■ Problem
Starting at the line that contains "5. More parts follow." and stopping at the line that contains "return np.sign(s) *", repeat every line exactly, the two end lines included, and nothing else.

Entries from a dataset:
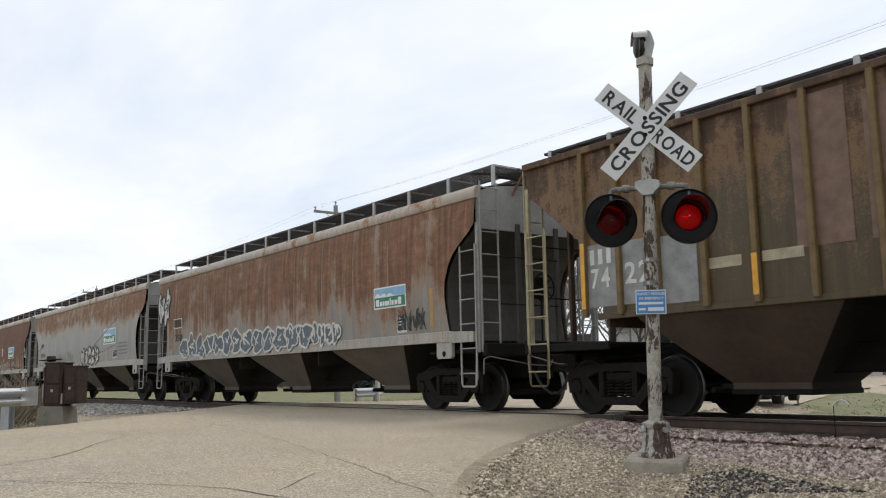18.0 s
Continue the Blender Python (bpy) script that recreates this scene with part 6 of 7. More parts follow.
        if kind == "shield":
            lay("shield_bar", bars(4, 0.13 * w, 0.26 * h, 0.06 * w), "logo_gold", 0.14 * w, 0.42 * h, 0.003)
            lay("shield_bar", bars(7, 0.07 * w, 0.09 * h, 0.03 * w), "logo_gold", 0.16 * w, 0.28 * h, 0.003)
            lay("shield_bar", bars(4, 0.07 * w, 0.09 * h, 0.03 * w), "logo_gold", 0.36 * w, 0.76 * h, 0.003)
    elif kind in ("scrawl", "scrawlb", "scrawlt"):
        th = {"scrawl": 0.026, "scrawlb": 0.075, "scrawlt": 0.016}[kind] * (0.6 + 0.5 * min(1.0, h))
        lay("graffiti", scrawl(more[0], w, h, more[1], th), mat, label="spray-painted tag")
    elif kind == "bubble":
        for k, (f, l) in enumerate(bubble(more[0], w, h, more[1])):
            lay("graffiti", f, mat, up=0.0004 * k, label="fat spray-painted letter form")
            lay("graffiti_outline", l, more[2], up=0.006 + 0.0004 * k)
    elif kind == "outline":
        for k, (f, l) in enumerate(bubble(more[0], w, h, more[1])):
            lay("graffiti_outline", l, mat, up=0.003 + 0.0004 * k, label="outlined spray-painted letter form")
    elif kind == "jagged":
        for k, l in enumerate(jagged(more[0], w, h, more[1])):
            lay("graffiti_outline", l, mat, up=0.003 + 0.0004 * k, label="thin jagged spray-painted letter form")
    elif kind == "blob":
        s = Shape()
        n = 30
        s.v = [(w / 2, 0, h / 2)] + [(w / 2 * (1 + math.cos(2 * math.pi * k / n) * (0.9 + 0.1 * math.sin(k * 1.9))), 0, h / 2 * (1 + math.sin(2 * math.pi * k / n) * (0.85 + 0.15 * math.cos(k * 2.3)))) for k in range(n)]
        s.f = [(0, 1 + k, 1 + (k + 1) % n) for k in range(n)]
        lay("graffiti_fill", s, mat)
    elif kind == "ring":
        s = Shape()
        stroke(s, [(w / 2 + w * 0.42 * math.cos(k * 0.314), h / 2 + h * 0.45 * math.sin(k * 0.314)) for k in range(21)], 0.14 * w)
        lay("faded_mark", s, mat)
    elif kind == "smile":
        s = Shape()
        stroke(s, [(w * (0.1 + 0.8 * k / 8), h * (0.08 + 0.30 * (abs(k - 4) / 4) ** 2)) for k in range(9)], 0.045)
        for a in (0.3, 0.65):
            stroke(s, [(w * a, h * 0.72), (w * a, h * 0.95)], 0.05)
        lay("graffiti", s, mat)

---

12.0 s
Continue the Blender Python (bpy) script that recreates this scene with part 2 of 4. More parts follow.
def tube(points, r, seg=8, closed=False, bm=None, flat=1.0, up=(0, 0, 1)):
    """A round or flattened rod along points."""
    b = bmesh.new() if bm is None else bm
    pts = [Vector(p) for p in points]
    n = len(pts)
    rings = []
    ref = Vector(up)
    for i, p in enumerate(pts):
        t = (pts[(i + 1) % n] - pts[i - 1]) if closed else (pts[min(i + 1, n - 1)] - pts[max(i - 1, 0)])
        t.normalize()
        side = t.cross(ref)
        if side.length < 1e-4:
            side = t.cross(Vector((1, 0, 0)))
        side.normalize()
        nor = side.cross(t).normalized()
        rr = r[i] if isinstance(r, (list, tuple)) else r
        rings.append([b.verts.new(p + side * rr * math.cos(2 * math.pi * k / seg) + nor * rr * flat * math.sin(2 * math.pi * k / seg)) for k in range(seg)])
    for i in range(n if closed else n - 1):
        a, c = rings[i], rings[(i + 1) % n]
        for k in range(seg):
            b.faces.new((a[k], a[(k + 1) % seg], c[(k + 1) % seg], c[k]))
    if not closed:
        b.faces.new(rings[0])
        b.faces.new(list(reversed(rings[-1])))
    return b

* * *

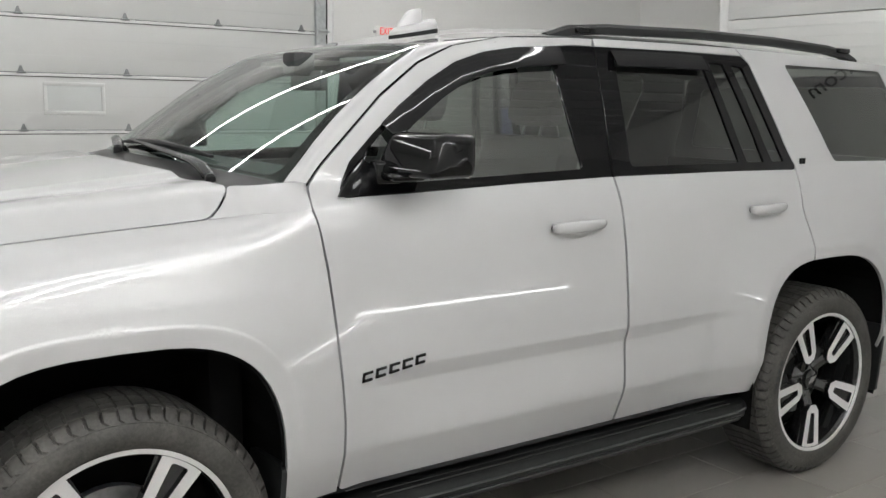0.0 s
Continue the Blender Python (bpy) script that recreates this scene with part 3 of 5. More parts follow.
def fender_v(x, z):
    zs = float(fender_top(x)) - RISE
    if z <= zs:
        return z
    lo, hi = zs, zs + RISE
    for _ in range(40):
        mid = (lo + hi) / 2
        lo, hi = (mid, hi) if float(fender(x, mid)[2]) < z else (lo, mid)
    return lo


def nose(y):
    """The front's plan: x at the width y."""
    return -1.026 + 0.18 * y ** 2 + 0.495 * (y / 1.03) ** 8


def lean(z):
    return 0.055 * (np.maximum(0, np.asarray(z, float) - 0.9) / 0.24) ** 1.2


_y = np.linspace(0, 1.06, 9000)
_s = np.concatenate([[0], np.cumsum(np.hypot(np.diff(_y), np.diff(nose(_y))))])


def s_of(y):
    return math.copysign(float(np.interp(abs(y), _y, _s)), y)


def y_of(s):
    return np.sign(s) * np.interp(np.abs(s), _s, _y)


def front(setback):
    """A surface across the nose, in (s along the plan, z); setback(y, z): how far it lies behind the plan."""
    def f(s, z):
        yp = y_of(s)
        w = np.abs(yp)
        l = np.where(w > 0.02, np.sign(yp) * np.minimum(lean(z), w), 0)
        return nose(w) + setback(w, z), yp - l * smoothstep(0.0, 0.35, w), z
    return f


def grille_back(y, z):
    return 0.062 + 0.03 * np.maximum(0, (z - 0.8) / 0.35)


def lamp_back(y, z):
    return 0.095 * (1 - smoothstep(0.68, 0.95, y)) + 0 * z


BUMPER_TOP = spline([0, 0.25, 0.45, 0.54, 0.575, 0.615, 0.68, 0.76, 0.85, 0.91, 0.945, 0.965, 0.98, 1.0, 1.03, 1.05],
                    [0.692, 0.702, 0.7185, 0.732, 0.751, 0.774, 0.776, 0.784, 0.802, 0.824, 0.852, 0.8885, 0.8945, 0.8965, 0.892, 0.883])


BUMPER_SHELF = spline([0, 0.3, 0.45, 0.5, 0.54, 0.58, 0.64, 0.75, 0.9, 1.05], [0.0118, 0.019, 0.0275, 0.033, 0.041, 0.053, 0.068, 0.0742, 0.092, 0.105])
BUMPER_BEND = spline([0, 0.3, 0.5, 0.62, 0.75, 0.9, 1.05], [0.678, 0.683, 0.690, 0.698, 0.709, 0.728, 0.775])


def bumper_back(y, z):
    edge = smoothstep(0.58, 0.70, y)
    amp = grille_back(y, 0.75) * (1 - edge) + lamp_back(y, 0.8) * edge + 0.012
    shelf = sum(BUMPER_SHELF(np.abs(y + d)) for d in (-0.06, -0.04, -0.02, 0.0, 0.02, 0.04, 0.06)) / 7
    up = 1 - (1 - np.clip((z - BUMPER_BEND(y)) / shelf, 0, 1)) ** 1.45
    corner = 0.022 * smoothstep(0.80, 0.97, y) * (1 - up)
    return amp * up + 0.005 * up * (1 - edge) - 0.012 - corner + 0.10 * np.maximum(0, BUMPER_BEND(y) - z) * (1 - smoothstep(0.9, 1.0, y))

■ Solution
Continue the Blender Python (bpy) script that recreates this scene with part 3 of 5. More parts follow.
def fender_v(x, z):
    zs = float(fender_top(x)) - RISE
    if z <= zs:
        return z
    lo, hi = zs, zs + RISE
    for _ in range(40):
        mid = (lo + hi) / 2
        lo, hi = (mid, hi) if float(fender(x, mid)[2]) < z else (lo, mid)
    return lo


def nose(y):
    """The front's plan: x at the width y."""
    return -1.026 + 0.18 * y ** 2 + 0.495 * (y / 1.03) ** 8


def lean(z):
    return 0.055 * (np.maximum(0, np.asarray(z, float) - 0.9) / 0.24) ** 1.2


_y = np.linspace(0, 1.06, 9000)
_s = np.concatenate([[0], np.cumsum(np.hypot(np.diff(_y), np.diff(nose(_y))))])


def s_of(y):
    return math.copysign(float(np.interp(abs(y), _y, _s)), y)


def y_of(s):
    return np.sign(s) * np.interp(np.abs(s), _s, _y)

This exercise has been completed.